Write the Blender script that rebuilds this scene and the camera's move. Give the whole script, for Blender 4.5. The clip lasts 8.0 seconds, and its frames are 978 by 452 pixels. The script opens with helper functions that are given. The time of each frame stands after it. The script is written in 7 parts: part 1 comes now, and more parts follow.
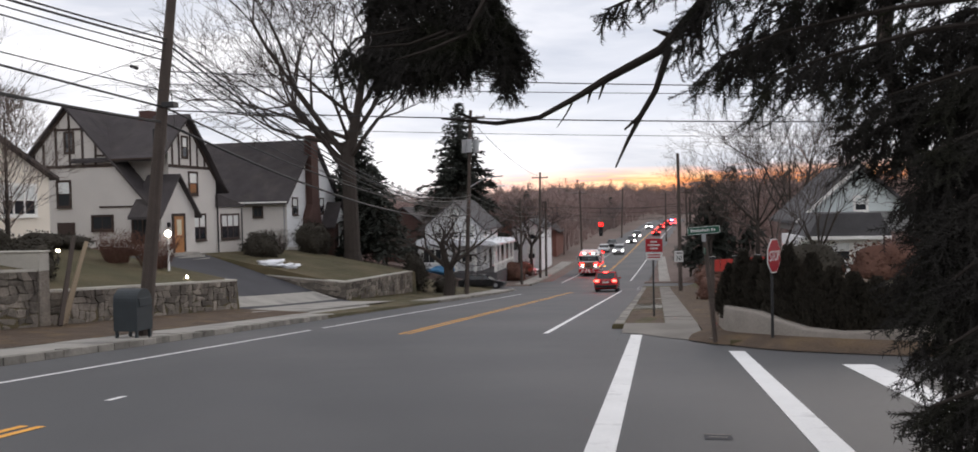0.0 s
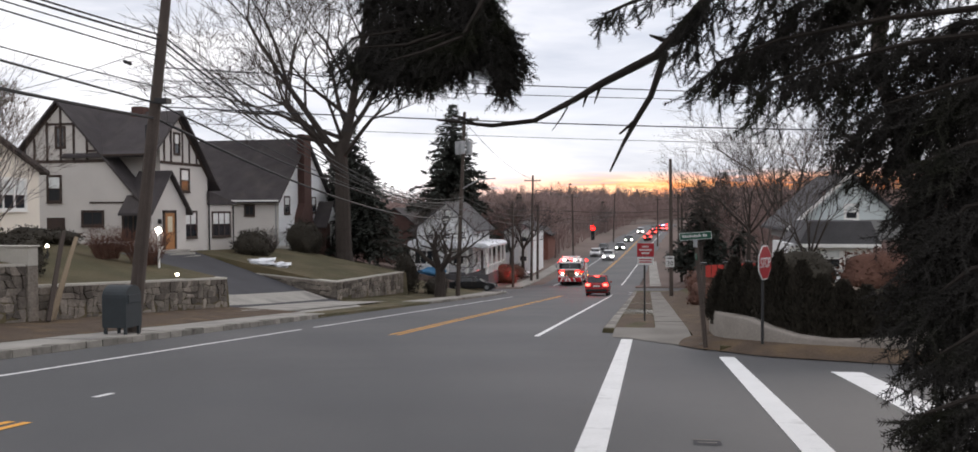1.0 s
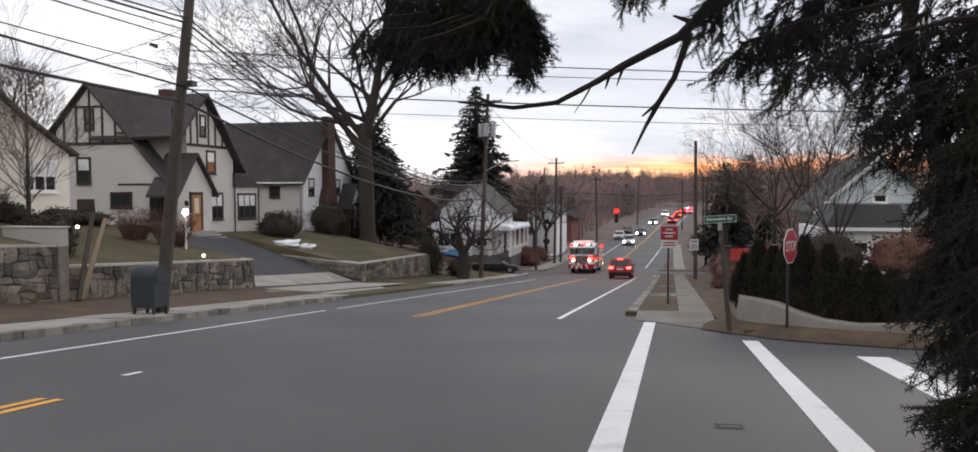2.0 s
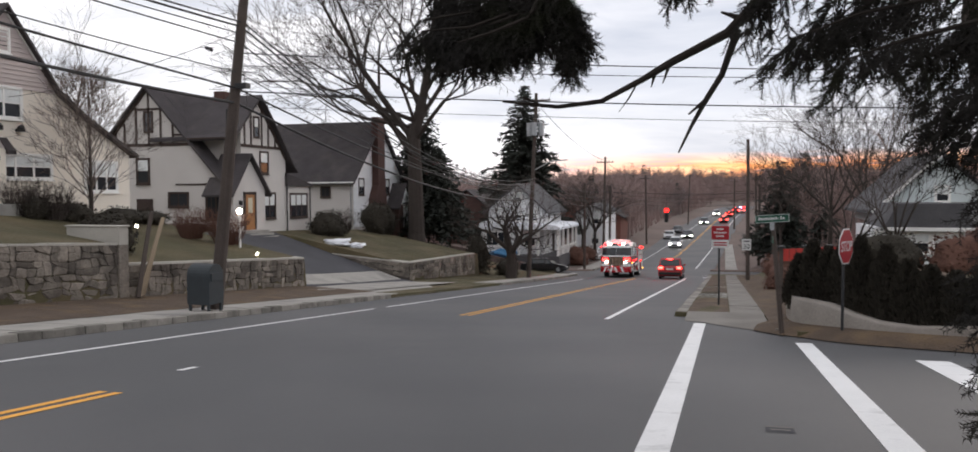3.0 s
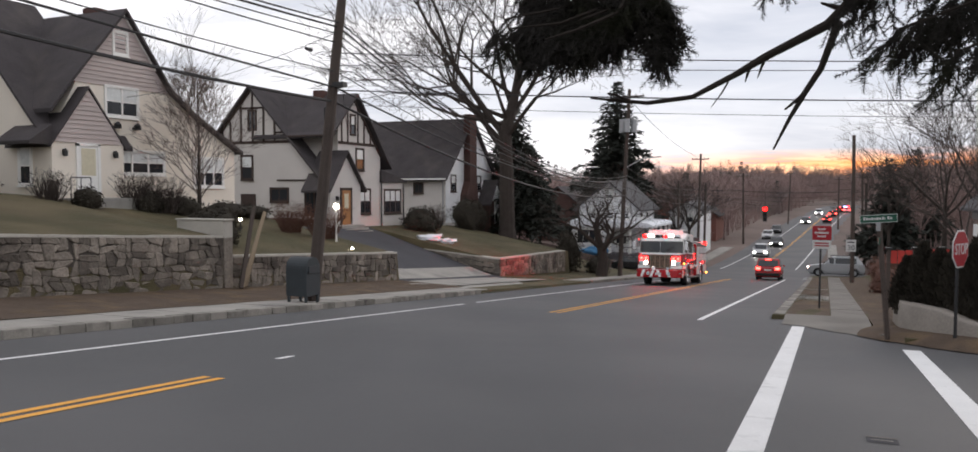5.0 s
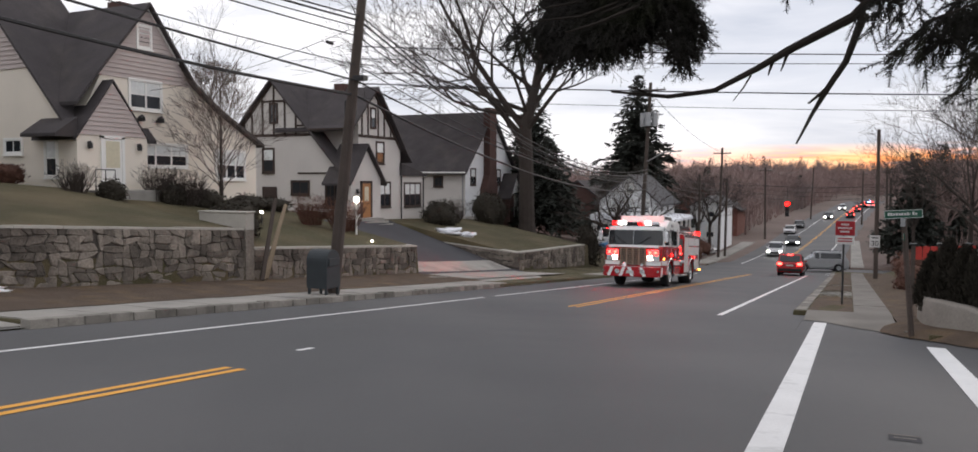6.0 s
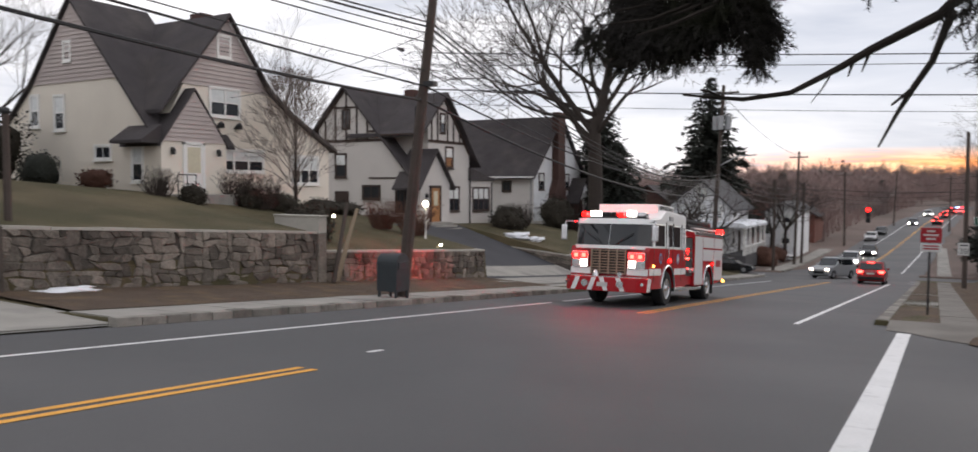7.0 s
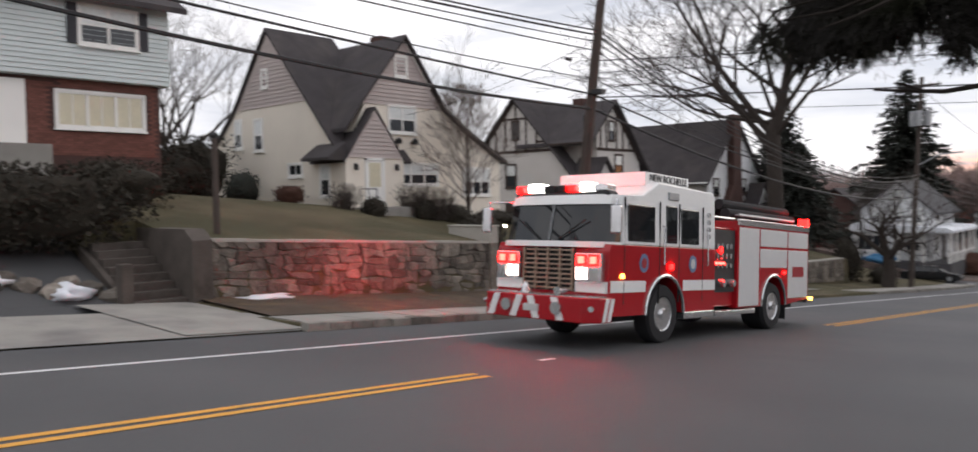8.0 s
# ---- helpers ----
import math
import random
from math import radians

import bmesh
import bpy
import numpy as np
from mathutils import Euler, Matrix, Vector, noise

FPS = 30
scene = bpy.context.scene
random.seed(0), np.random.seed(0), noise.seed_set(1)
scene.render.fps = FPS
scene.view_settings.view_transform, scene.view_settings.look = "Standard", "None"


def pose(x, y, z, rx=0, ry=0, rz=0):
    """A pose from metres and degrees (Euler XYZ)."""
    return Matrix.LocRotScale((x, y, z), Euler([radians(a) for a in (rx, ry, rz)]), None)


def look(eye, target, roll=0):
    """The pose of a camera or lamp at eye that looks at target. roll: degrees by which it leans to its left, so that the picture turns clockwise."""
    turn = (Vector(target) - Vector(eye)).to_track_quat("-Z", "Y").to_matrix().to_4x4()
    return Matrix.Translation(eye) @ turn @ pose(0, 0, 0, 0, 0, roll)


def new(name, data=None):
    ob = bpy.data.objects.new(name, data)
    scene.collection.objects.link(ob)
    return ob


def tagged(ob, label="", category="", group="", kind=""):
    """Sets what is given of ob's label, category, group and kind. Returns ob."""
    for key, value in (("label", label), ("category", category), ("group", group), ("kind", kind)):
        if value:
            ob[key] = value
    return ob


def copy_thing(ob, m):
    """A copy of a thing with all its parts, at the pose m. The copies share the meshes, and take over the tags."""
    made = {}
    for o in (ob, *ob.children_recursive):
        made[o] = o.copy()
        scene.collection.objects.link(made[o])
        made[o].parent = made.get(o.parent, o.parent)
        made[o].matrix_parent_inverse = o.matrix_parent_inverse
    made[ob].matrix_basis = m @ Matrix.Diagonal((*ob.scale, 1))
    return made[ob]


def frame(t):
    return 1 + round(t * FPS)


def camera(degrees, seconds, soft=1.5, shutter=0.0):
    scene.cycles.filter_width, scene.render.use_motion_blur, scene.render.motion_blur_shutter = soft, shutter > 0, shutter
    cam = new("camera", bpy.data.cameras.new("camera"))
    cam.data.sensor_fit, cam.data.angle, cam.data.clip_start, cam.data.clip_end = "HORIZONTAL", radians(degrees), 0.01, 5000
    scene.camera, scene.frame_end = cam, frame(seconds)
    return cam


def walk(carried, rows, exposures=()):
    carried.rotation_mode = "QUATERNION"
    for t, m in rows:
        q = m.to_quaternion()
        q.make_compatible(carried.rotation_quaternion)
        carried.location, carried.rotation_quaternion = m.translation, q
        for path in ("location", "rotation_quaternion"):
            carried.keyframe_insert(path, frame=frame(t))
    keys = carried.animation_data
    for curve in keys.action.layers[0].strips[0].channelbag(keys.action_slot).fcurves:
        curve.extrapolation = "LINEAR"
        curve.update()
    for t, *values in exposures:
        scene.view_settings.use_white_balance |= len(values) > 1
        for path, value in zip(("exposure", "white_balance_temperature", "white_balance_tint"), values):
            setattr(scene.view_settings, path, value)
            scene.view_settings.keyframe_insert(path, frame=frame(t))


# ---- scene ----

····················

**What you should do:** Scan the material for lines with the word "target", and copy each line you find.

**Response to this exercise:**
def look(eye, target, roll=0):
    """The pose of a camera or lamp at eye that looks at target. roll: degrees by which it leans to its left, so that the picture turns clockwise."""
    turn = (Vector(target) - Vector(eye)).to_track_quat("-Z", "Y").to_matrix().to_4x4()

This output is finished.